The mitigate chargeback process can be annoying, confusing and even stressful for merchants. But they ignore the problem at their own peril, since chargebacks – where a cardholder disputes a transaction so they can get their money back while retaining the product or services rendered – accounts for 35% of all fraud losses.
Chargebacks can result from issues arising from a transaction, product or service sold, and also frequently occur because of credit card fraud. Merchants with unclear refund, shipping or inaccurate product or service claims can face a higher rate of chargebacks.

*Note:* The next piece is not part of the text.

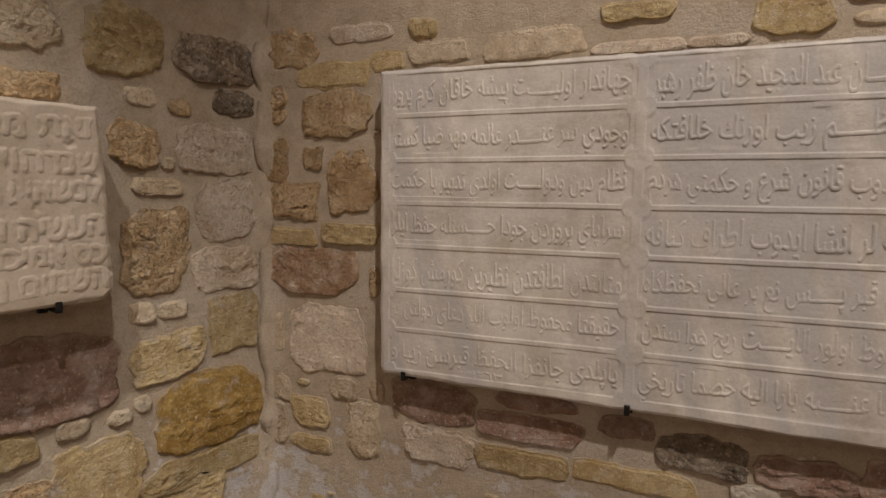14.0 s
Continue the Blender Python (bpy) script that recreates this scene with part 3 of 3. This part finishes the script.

The Chargeback Process Briefly Explained
One reason that merchants find chargeback disputes so frustrating is the process is quite complicated, can take a long time to resolve and can vary according to the brand of credit card used.
The chargeback process begins with a consumer disputing a transaction by contacting their credit card issuer. While credit card companies have more than 150 chargeback reason codes, they generally fall into three categories: The item wasn’t received, or was not as described, or was the result of an unauthorized transaction. Where the category code used is “fraud,” merchants have a low win rate when it comes to disputing the chargeback.
The credit card issuer will review the disputed transaction and then decide if it is valid and deemed worthy of further investigation, or invalid, which would end the chargeback process.
If the chargeback is deemed valid, the customer will immediately receive a credit for the disputed amount, with funds pulled from the merchant’s processing account to the issuing bank. The merchant will also have to pay chargeback fees levied by the payment processors. A chargeback can occur up to 180 days after the initial transaction date. This chargeback period can be extended up to 540 days under some circumstances.
The issuer (cardholder’s bank) will then submit the chargeback to the card network, which passes it on to the payment processor that debits the merchant’s processing account and credits the cardholder’s account.
Armed with the issuer’s funds on behalf of the cardholder, the payment processor will let the merchant know about the dispute (online or via physical mail). The merchant is then invited to respond. Recent card rules have decreased the response time from 30 days to two weeks. It’s recommended that a response, or “representment,” should be sent to the processor no later than five days following the chargeback.